## DATA LISTING:
┌────────

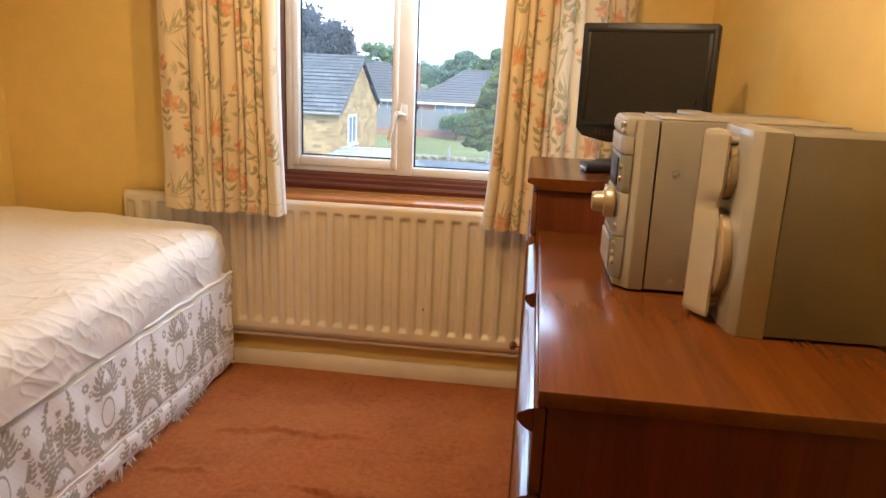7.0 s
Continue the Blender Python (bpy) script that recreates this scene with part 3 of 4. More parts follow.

└────────
┌────────

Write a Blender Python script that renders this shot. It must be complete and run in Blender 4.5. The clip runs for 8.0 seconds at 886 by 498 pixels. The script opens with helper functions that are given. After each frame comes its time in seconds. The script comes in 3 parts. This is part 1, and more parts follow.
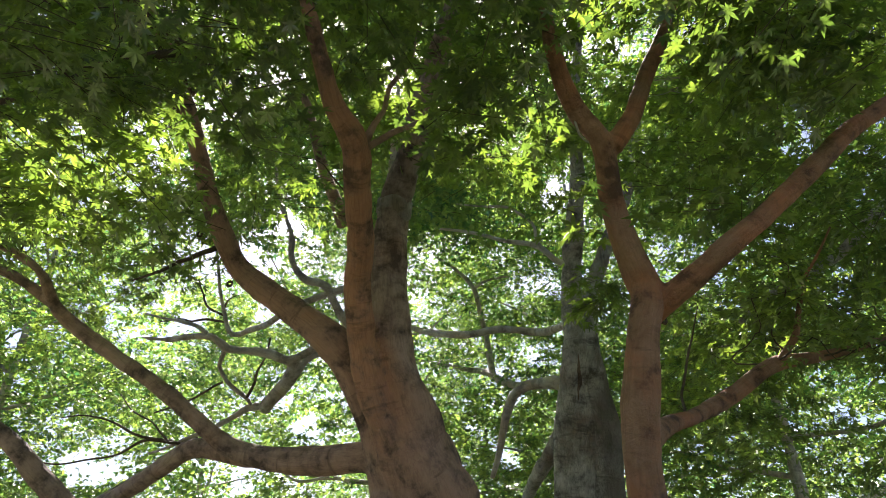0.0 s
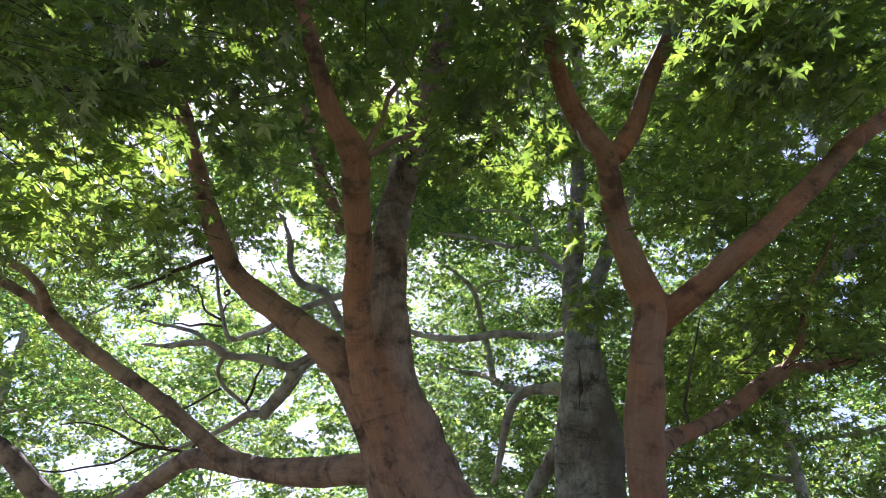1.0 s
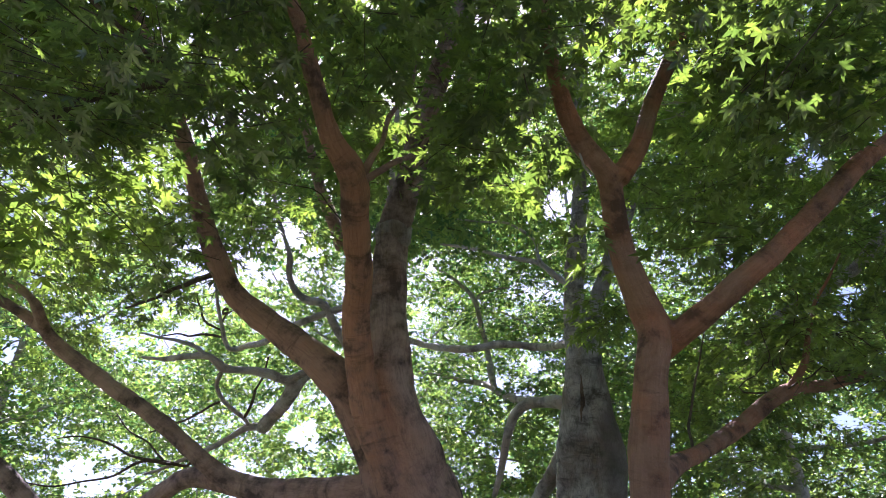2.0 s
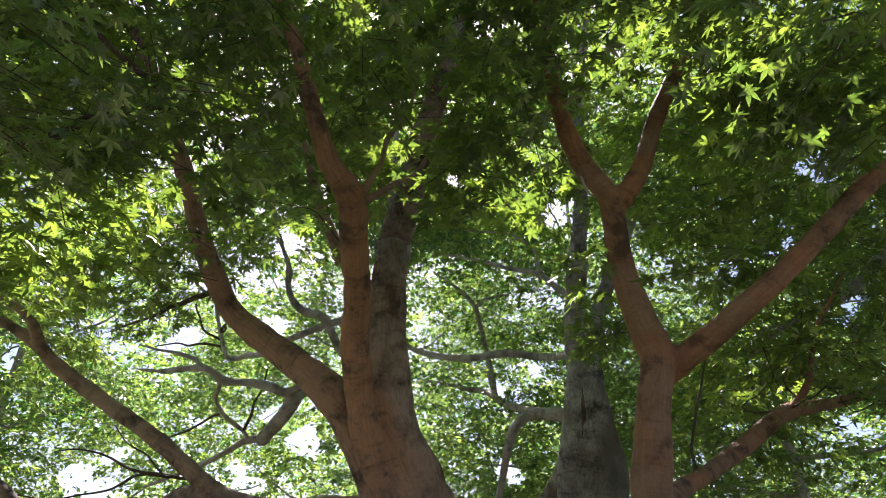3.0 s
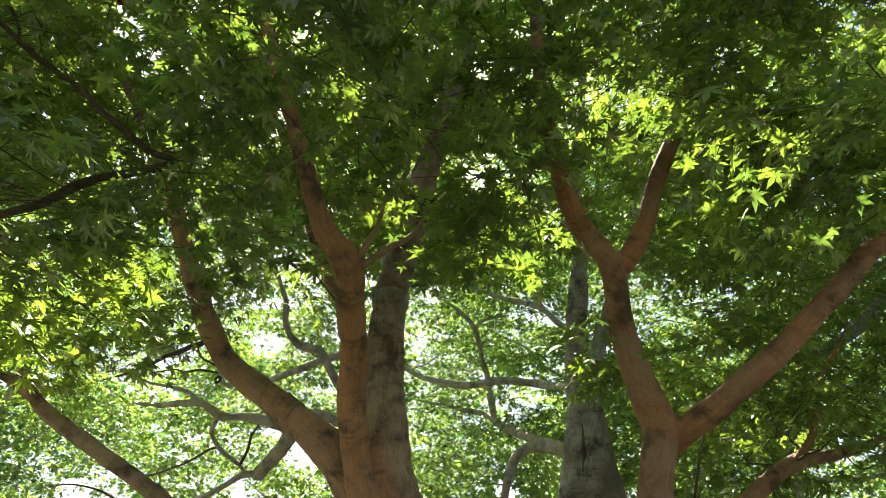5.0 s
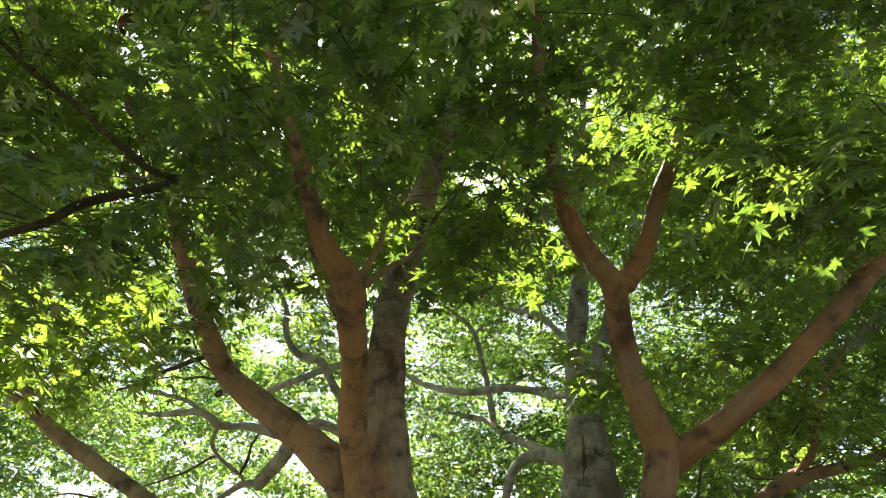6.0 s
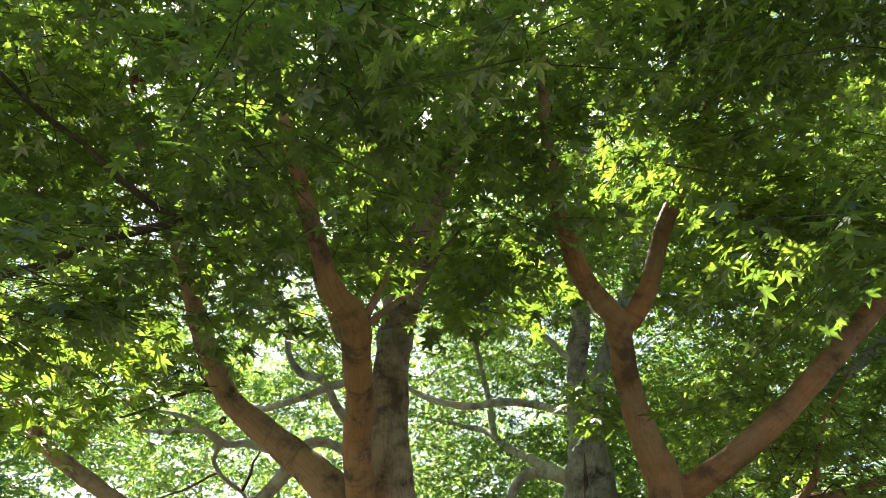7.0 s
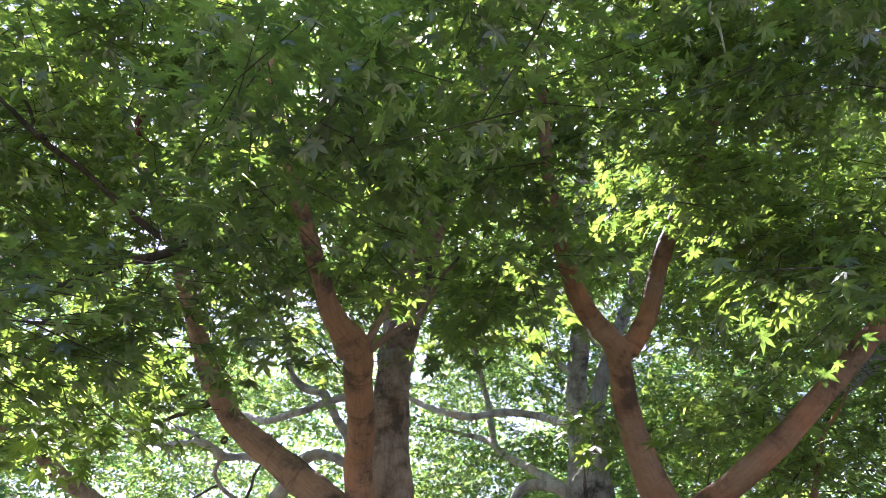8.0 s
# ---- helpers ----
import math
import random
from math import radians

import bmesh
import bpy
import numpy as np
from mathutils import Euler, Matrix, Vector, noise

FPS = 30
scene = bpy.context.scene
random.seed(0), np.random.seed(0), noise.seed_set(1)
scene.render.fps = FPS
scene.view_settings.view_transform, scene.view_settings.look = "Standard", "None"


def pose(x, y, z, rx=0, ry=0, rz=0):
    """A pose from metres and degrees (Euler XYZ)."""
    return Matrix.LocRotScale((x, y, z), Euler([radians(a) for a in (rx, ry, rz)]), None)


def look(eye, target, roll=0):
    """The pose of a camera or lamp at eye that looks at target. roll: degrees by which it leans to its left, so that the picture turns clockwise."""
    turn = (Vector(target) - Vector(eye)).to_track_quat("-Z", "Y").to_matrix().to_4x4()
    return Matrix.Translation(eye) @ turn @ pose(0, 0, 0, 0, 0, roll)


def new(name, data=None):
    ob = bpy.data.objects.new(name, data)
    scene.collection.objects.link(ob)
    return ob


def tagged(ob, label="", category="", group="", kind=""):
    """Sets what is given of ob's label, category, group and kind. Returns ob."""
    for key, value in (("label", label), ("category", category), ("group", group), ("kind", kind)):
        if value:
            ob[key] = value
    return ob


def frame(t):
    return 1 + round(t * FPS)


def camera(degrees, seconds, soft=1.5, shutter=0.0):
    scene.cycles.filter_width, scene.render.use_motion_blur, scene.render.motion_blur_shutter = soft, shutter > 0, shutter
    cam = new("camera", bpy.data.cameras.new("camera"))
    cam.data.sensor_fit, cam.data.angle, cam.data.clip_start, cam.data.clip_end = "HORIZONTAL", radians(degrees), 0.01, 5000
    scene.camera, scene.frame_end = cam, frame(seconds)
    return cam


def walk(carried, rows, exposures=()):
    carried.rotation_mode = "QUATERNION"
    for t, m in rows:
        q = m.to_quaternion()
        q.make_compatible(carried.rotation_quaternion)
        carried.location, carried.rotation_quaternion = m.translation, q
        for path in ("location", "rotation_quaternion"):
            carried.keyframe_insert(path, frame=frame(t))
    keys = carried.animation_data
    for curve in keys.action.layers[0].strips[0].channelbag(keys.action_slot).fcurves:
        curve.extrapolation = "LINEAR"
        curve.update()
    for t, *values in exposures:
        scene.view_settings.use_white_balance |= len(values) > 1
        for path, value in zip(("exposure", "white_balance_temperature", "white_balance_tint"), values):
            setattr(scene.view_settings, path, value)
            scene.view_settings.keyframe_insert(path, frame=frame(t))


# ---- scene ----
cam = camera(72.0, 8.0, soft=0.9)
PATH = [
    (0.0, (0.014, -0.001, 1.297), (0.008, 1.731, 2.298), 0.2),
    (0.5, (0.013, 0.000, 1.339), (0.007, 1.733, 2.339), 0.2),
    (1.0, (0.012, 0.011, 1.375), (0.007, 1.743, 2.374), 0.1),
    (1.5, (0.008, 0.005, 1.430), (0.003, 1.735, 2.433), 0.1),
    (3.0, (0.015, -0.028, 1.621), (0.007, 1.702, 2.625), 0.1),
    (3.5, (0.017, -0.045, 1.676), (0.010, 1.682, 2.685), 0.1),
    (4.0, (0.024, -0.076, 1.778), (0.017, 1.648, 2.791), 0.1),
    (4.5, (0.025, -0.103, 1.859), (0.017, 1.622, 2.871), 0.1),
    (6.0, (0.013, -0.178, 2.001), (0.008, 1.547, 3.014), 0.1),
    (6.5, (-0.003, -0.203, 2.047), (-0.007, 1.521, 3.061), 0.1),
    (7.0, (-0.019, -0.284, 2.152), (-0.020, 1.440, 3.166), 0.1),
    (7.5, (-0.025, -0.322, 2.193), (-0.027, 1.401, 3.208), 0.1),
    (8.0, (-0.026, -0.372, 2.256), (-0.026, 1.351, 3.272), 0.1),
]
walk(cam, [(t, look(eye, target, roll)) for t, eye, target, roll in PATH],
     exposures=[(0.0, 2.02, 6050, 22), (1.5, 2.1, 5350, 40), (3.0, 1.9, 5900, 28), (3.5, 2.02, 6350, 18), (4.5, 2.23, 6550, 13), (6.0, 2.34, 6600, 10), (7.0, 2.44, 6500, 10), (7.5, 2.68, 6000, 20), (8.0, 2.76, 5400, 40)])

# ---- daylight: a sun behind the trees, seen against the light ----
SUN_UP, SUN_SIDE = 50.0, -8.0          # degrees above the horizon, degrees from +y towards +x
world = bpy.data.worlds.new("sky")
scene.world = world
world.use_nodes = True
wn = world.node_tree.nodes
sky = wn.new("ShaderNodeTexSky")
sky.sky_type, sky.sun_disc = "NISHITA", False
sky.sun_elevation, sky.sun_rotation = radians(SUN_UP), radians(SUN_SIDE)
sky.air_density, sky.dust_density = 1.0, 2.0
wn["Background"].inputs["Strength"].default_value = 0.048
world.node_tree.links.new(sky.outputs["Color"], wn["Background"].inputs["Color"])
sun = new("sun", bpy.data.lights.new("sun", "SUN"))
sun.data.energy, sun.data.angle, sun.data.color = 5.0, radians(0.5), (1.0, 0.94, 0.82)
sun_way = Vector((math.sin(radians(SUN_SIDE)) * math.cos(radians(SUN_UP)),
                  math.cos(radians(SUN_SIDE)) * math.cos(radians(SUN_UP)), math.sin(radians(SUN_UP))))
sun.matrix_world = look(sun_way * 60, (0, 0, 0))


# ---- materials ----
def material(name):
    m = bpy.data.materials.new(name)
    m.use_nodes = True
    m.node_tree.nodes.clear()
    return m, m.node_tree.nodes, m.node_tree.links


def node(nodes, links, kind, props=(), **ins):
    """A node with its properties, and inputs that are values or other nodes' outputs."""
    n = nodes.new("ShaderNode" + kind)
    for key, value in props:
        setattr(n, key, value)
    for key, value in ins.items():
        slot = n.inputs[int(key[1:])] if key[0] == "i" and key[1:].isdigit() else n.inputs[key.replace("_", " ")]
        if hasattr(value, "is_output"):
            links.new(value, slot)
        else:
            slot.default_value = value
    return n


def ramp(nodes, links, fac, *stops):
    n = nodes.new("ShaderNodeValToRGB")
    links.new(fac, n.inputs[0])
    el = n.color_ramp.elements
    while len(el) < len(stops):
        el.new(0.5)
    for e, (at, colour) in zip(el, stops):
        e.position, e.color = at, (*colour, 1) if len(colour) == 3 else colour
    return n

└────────

## DIRECTIONS FOR THIS TASK:
From the line that contains "# ---- helpers" through the line that contains "turn = (Vector(target)", reproduce every line exactly, both end lines included.

## RESPONSE TO THE EXERCISE:
# ---- helpers ----
import math
import random
from math import radians

import bmesh
import bpy
import numpy as np
from mathutils import Euler, Matrix, Vector, noise

FPS = 30
scene = bpy.context.scene
random.seed(0), np.random.seed(0), noise.seed_set(1)
scene.render.fps = FPS
scene.view_settings.view_transform, scene.view_settings.look = "Standard", "None"


def pose(x, y, z, rx=0, ry=0, rz=0):
    """A pose from metres and degrees (Euler XYZ)."""
    return Matrix.LocRotScale((x, y, z), Euler([radians(a) for a in (rx, ry, rz)]), None)


def look(eye, target, roll=0):
    """The pose of a camera or lamp at eye that looks at target. roll: degrees by which it leans to its left, so that the picture turns clockwise."""
    turn = (Vector(target) - Vector(eye)).to_track_quat("-Z", "Y").to_matrix().to_4x4()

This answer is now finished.